VILA NOVA DE GAIA, Portugal – The walk to the Croft Port lodge from The Yeatman, easily the finest hotel in the Porto area and perhaps one of the finest in the world, is all of ten minutes, but it is steep and somewhat treacherous on the slippery cobblestone street that winds its way down to the Douro river.
Not far from the bottom the path to Croft demands a hard left toward the neighboring Sandeman lodge.
As I walked up the rugged stone steps to the Croft entrance, remarkably for the first time, it brought back a memory that still lingers of the 1963 Croft Vintage Port, a legendary wine from a legendary vintage.
It suddenly occurred to me that my journey had, in reality, started more than 30 years ago when I ordered my first bottle of vintage Port at the late, great Top of the Cove in La Jolla, California.
It would ordinarily be unusual for a lone diner to order an entire bottle of expensive dessert wine, but Top of the Cove’s wine service was well ahead of its time. The sommelier, Thomas Curry, now the proprietor of Temecula Olive Oil Company near San Diego and a good friend ever since my earliest days in La Jolla, noticed I was drooling over the Port section of the Cove’s massive wine list.
The 1963 Croft seemed to be calling my name. Thomas offered an interesting proposition: I could order the wine, open it and have a glass, and the restaurant would then write my name on the bottle, mark the fill-level after one glass had been poured off, and save the open bottle for my next visit, thereby assuring I would return soon.

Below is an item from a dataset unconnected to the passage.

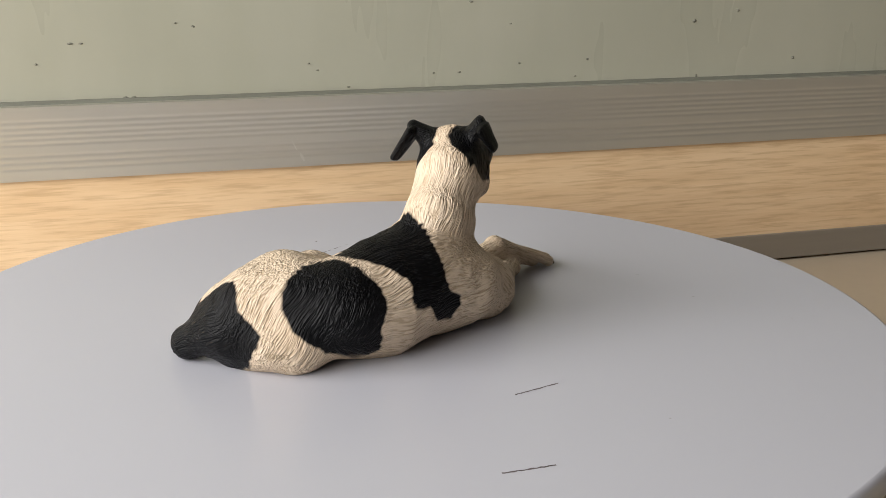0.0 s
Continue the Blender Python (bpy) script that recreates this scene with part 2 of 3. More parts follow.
def speck(x, z, w, h, seed):
    """A small ragged crust of dirt on the glass."""
    rnd = random.Random(seed)
    bm = bmesh.new()
    n = 9
    ring = [bm.verts.new((x + w * (0.7 + 0.5 * rnd.random()) * math.cos(2 * math.pi * i / n), 0.0058, z + h * (0.7 + 0.5 * rnd.random()) * math.sin(2 * math.pi * i / n))) for i in range(n)]
    top = bm.verts.new((x, 0.0052, z))
    for i in range(n):
        bm.faces.new((ring[i], ring[(i + 1) % n], top))
    bmesh.ops.recalc_face_normals(bm, faces=bm.faces[:])
    part("dirt_speck", bm, M_SPECK, pane)


SPECKS = [(-0.1516, 0.0684, 0.0012, 0.0006), (-0.147, 0.0683, 0.0011, 0.0004), (-0.1299, 0.0436, 0.0014, 0.0008), (-0.1262, 0.0439, 0.0011, 0.0005),
          (-0.0982, 0.0748, 0.0009, 0.0005), (-0.1059, 0.0764, 0.0006, 0.0004), (-0.1665, 0.0597, 0.0007, 0.0005), (-0.0463, 0.0567, 0.0008, 0.0004),
          (-0.0421, 0.0534, 0.0008, 0.0004), (-0.0275, 0.0450, 0.0011, 0.0004), (0.0539, 0.0732, 0.0007, 0.0004), (0.0587, 0.0538, 0.0008, 0.0005),
          (0.0955, 0.0548, 0.0008, 0.0005), (0.0891, 0.0464, 0.0008, 0.0005), (0.2148, 0.0522, 0.0011, 0.0009), (0.0334, 0.0840, 0.0010, 0.0006),
          (0.1794, 0.0777, 0.0010, 0.0007), (0.0146, 0.0504, 0.0006, 0.0004), (0.0277, 0.0504, 0.0010, 0.0005), (0.1544, 0.0726, 0.0014, 0.0009), (0.1576, 0.0443, 0.0006, 0.0009)]
for i, s in enumerate(SPECKS):
    speck(*s, i)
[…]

The year was 1984, about seven years before I launched a career as a wine journalist at The San Diego Union-Tribune. The ’63 Croft was dazzling, as you might imagine, and I made it a point to add several bottles to my growing wine cellar.
Those ’63 Crofts had long been consumed when I made a chance visit to the Croft quinta in the Douro Valley during the 2000 harvest. The purpose of my trip was to visit the two great Port houses, Taylor’s and Fonseca. It so happened that the Taylor-Fonseca group had just purchased Croft, so an impromptu visit was easily arranged.
On the one hand, my heart sank as I saw that Croft had slipped from its once towering pedestal. The lagares had been removed and the condition of the winery was suspect. The infusion of Taylor-Fonseca capital meant both problems would be addressed.
The importance of the lagares, shallow concrete tanks where foot-treading is used to crush the grapes at harvest, was of particular concern to chief winemaker David Guimaraens. At Croft the lagares had been replaced by mechanical treaders. This is common in the industry, but most top Port houses continue to utilize foot-treading for their vintage Ports.
“The difference,” Guimaraens explained at the time, “is the human foot can’t crush the seeds of the grape. So with foot-treading, we don’t extract any of the bitterness or harsh tannin from the seeds.”
In the intervening years I have visited many Port lodges in Vila Nova de Gaia, across the river from Porto. Not until recently, however, had I visited the lodge of my first true love in Port, Croft.
I am happy to report it has prospered under the stewardship of the Taylor-Fonseca group. The lagares were rebuilt and the vintage Ports have regained much of their diminished shine. The current release, the 2011, was superb. The 10-year-old tawny was brilliant, and the 20-year-old tawny a warm, delicious spice bomb.
I even enjoyed the somewhat exotic “Pink” Port, a rose Port that is served chilled, over ice as a cocktail, or even frozen.
The renaissance at Croft also brought a new openness.
“Croft used to be very private,” said Daniel Oliveira, who greeted me on my recent visit. “If you came to the door and knocked, maybe we would answer, maybe we wouldn’t. Maybe we would let you in for a taste, maybe not.
“That all changed with the takeover. The tasting room was built and now we received on average about 90,000 visitors a year.”
With that, I had been reduced to a number. I couldn’t have been more pleased.